Taron Egerton, left, and Mark Strong in Kingsman- The Golden Circle

It’s brilliant because the script did not lose its unique British vernacular that set the first film apart from so many other spy comedies. It’s still a British film dominated by British acting, I was surprised how little Channing Tatum was in it given how prevalent he was in the trailer, and in fact takes small pops at America throughout. This film will only hold out as long as America can laugh at its stupid stereotypes, which are meant to be funny for all, like us Bits have to in most Blockbuster movies.
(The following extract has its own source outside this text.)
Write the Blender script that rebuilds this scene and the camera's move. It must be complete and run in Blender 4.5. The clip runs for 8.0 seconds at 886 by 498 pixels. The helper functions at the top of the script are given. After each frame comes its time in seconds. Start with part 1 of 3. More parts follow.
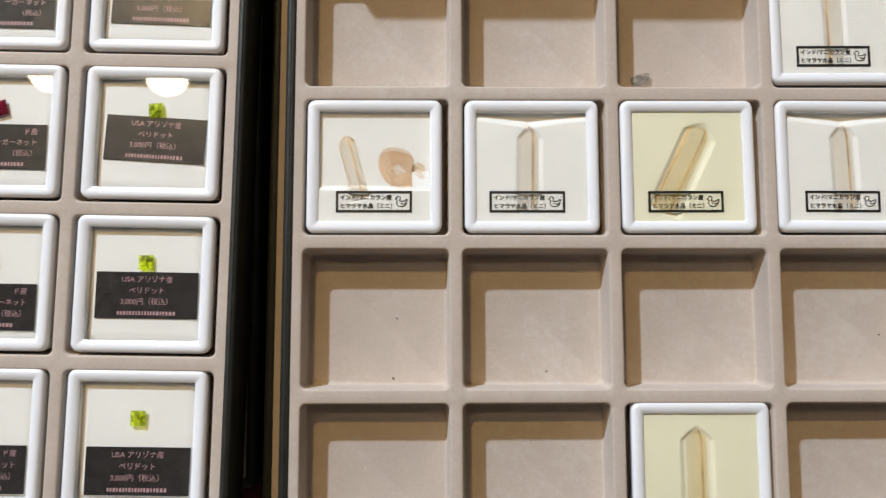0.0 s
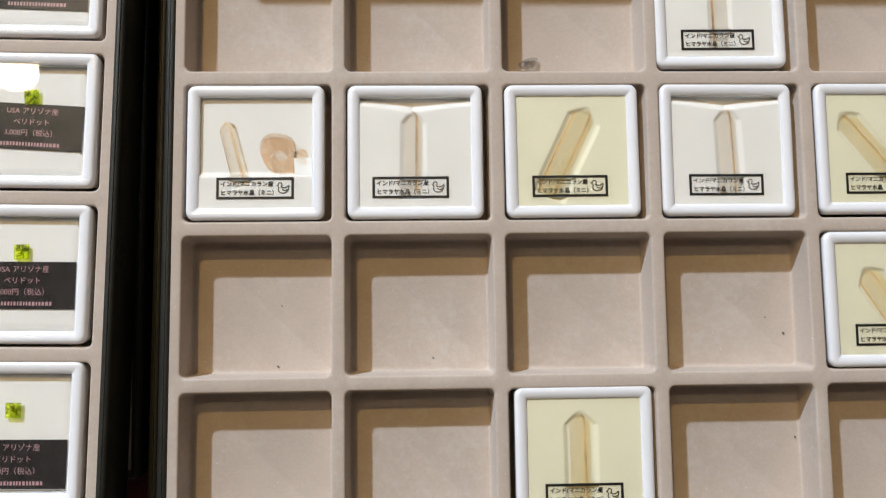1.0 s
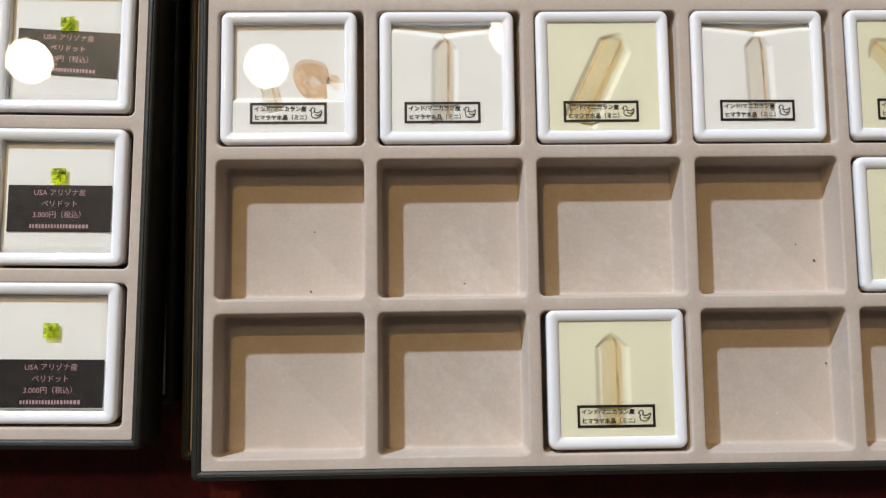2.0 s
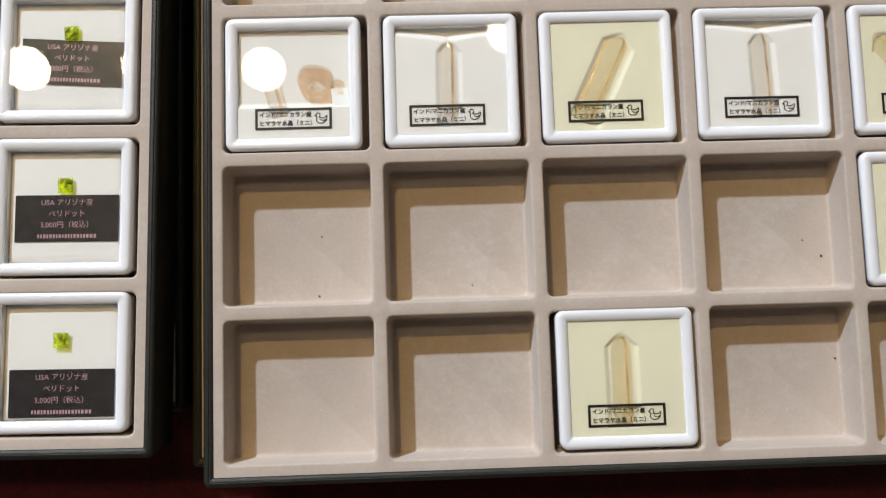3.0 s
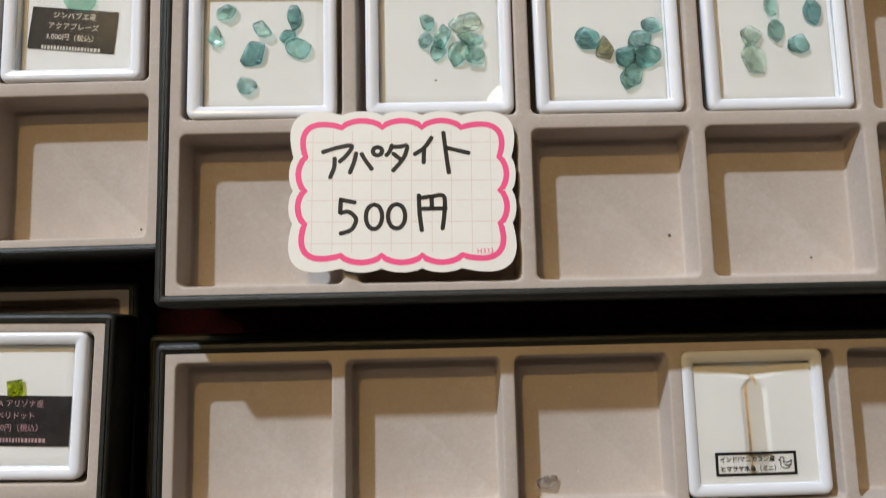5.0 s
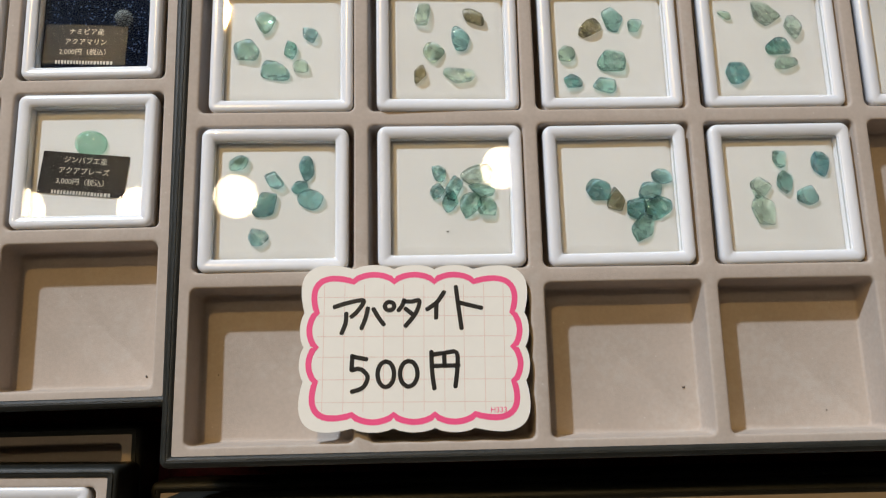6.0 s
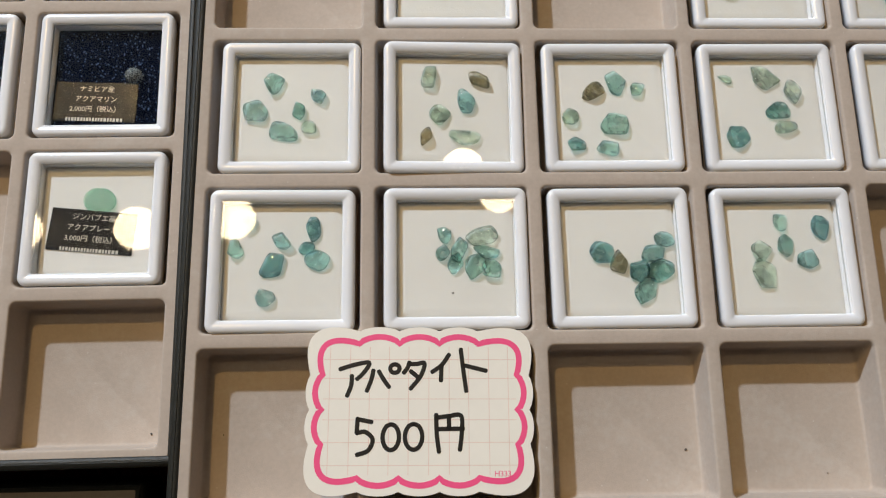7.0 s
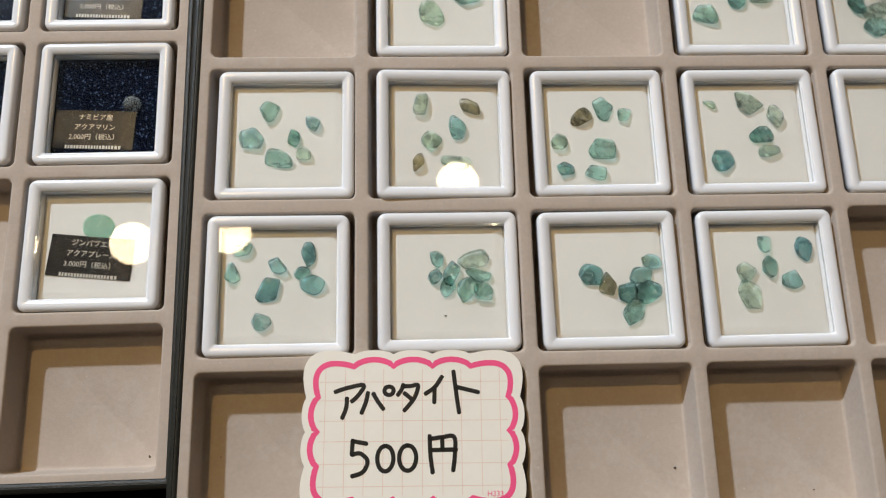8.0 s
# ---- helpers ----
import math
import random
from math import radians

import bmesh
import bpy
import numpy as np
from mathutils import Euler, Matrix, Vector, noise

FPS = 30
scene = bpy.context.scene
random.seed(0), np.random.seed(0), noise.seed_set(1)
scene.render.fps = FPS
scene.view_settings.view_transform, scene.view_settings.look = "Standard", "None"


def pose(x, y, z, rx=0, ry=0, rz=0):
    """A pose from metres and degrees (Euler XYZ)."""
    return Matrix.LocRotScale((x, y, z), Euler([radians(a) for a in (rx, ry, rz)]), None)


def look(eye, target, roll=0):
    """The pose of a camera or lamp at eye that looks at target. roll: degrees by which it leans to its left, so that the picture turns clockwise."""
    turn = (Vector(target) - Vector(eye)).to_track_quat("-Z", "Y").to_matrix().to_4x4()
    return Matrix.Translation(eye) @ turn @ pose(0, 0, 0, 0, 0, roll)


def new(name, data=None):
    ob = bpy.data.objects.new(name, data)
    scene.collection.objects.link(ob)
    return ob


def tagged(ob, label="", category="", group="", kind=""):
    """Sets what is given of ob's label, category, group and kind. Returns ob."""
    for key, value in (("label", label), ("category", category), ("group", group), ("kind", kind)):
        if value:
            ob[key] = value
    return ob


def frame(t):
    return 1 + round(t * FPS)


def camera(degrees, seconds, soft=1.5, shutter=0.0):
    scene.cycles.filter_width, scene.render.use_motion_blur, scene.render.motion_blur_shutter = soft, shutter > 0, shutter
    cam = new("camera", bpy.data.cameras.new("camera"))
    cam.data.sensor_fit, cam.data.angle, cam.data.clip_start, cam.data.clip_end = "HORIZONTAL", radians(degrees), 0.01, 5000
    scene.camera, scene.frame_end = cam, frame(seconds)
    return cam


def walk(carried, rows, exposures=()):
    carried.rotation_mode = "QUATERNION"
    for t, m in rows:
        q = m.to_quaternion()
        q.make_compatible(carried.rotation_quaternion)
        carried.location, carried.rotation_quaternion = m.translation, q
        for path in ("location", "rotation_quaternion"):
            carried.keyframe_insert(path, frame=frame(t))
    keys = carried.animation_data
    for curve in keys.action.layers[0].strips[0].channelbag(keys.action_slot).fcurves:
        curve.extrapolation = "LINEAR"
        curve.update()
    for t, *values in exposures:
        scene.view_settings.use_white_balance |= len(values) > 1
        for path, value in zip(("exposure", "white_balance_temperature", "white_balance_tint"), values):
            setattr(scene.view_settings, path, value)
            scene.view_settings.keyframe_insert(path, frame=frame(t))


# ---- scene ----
# ---- camera and walk: seconds, eye in metres, yaw, pitch, roll in degrees ----
cam = camera(60.46, 8.0, soft=1.2, shutter=0.2)
PATH = [
    (0, -0.00282, -0.01352, 0.25904, -7.760, -84.561, 7.981),
    (0.5, 0.01574, -0.00805, 0.25698, -18.129, -84.435, 17.747),
    (1, 0.02678, -0.01625, 0.25772, -22.028, -84.544, 21.654),
    (1.5, 0.02784, -0.03257, 0.25771, -18.200, -84.749, 18.077),
    (1.7, 0.02384, -0.03838, 0.25673, -15.345, -84.696, 15.232),
    (2.8, 0.01721, -0.03853, 0.25790, -17.641, -85.391, 16.191),
    (3, 0.01761, -0.03746, 0.25727, -15.501, -84.894, 14.061),
    (3.5, 0.02003, -0.01737, 0.25269, -18.105, -85.010, 16.805),
    (4, 0.02025, 0.01869, 0.24946, -19.133, -83.855, 18.114),
    (4.2, 0.02092, 0.03630, 0.24645, -15.030, -83.366, 13.974),
    (4.5, 0.01753, 0.06043, 0.24531, -17.416, -82.373, 16.470),
    (4.8, 0.02206, 0.08230, 0.24985, -16.005, -81.331, 14.871),
    (5, 0.02962, 0.10070, 0.25061, -7.604, -82.323, 6.618),
    (5.2, 0.02680, 0.10691, 0.25166, -10.353, -80.477, 8.950),
    (6.3, 0.02308, 0.13510, 0.25413, -8.097, -78.215, 7.657),
    (6.5, 0.02170, 0.13660, 0.25531, -8.906, -77.682, 8.687),
    (7, 0.02206, 0.14068, 0.25785, -9.001, -77.249, 8.553),
    (7.5, 0.02129, 0.14160, 0.26054, -9.092, -76.884, 8.332),
    (8, 0.02287, 0.14293, 0.26327, -9.797, -76.320, 8.935),
]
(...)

Granted the CGI was glaringly obvious throughout the film and was slightly painful in certain scenes, but it allowed the film to create these brilliantly imagined and engaging action scenes in which the first film based it success and word of mouth upon. Without it, the action scenes would be gun fights like we have seen hundreds of times before. Although there is no scene on the same level as the church scene in the first film, the Diner scene at the end does come close with Pedro Pascal’s “skipping rope” as a weapon adding something new and slightly sickening as he cuts through one Italian guard like a hot knife would through butter.

Finally, this being a year for big failed celebrity cameos in movie and TV (Ed Sheeran in GOT and David Beckham in King Arthur in particular), Elton John in this film is hilarious and plays a much bigger role than I expected, which I was all for seeing just how funny he was with the scene of him and Colin Firth killing the Robot Dog being my personal favourite.

If you take this movie too seriously with some again comparing it to 007, you will be disappointed as of course it’s not going to have the same class or sophistication as Fleming’s novels. That is what makes it different as it does not try to copy that or make a mockery of it either. The Kingsman films now stand on their own.